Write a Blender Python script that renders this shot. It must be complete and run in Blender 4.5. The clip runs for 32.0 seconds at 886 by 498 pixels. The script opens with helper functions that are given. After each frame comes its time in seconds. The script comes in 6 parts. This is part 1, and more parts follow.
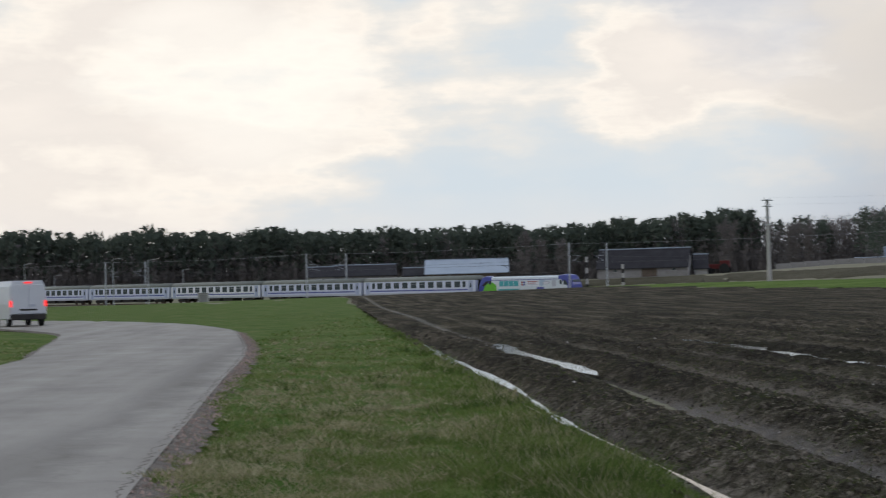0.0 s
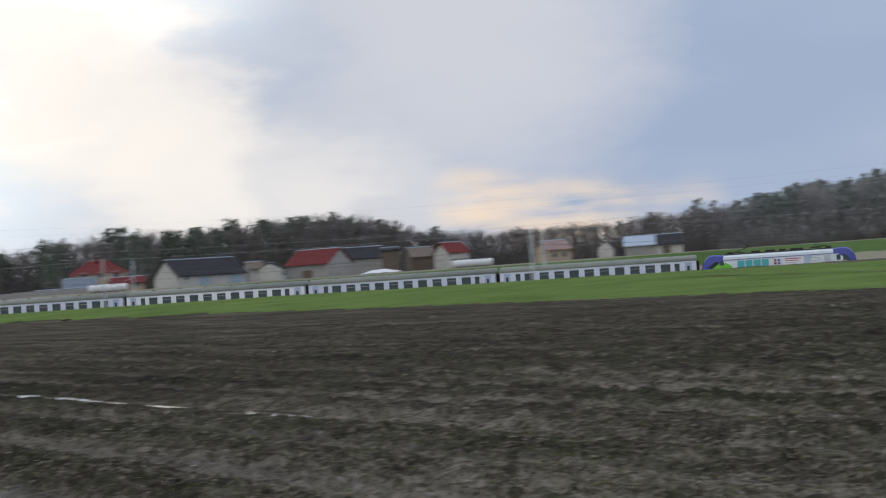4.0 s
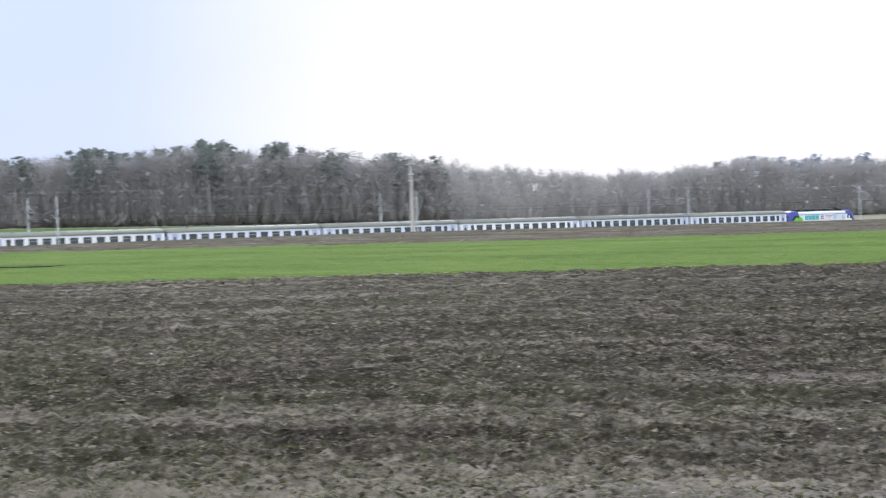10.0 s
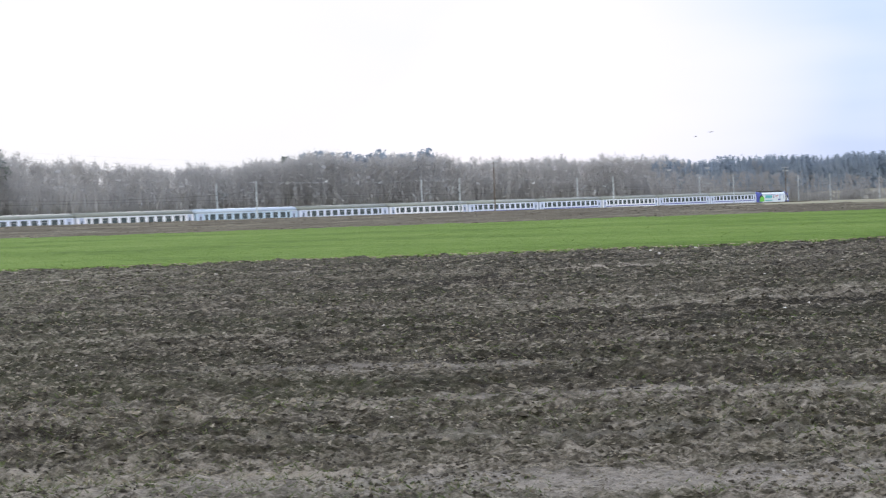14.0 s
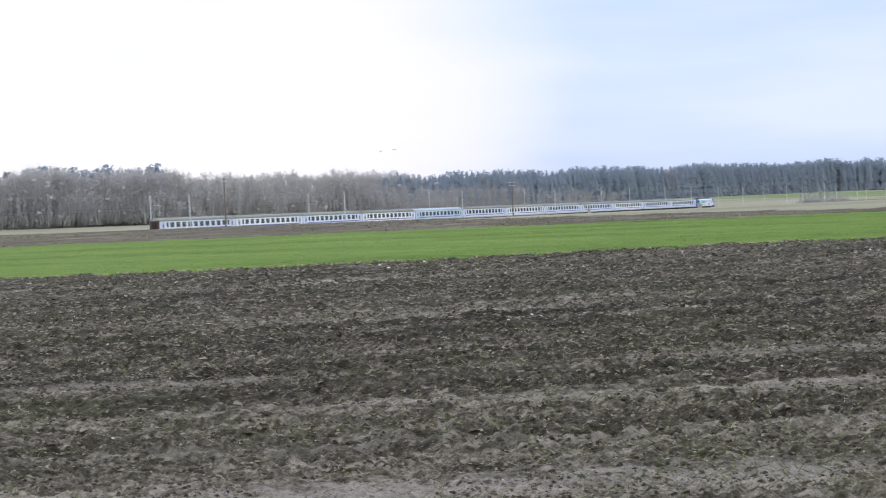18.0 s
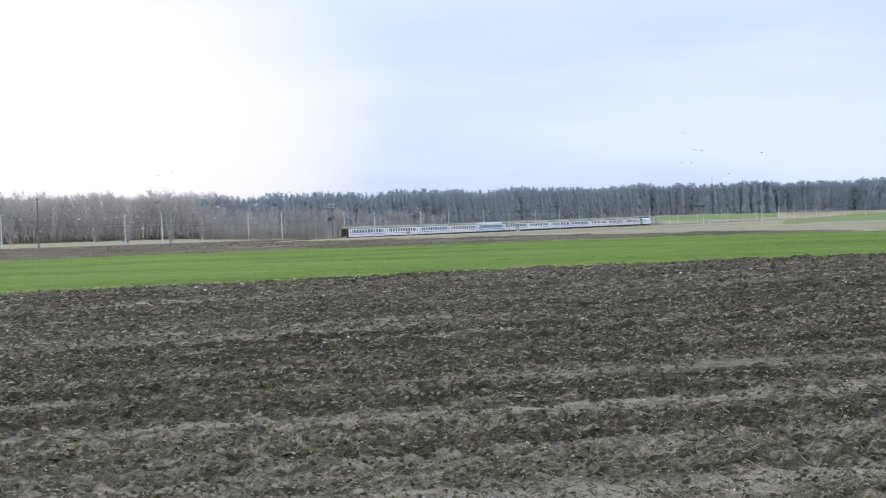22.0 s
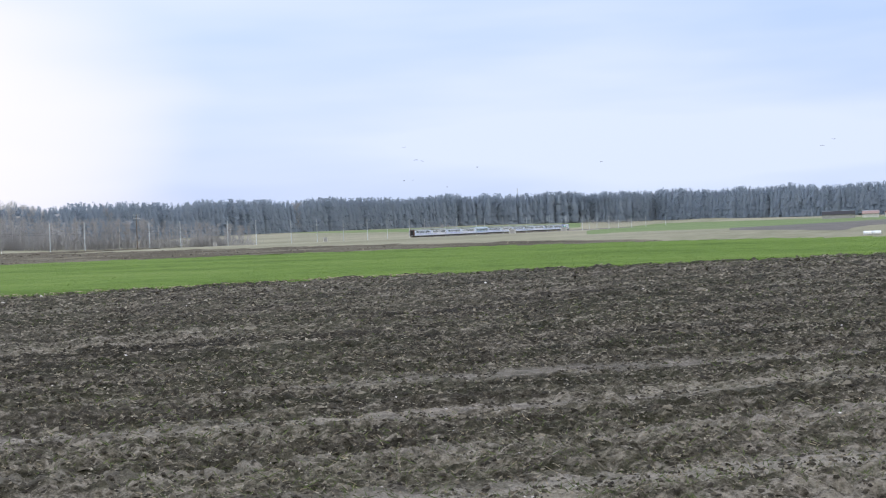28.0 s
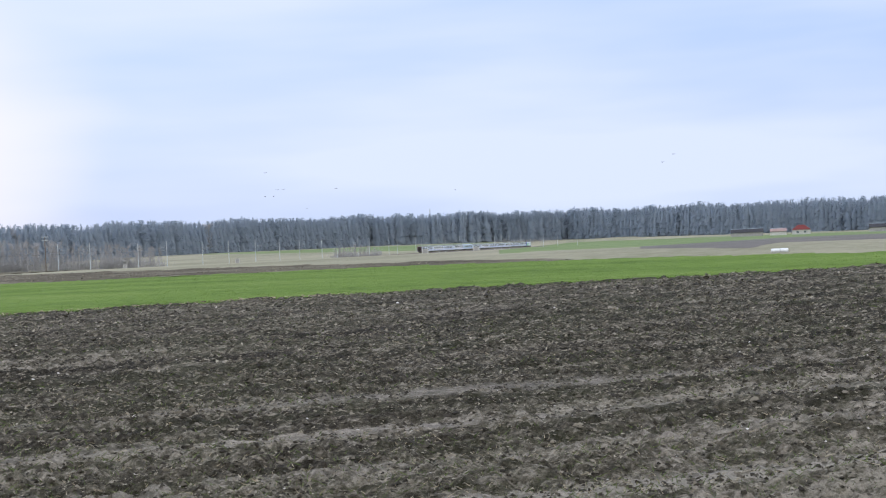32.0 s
-- -- --
■ TO DO
From the listing, extract all text exactly as given and drop any picture.

■ FULL OUTPUT
Write a Blender Python script that renders this shot. It must be complete and run in Blender 4.5. The clip runs for 32.0 seconds at 886 by 498 pixels. The script opens with helper functions that are given. After each frame comes its time in seconds. The script comes in 6 parts. This is part 1, and more parts follow.
0.0 s
4.0 s
10.0 s
14.0 s
18.0 s
22.0 s
28.0 s
32.0 s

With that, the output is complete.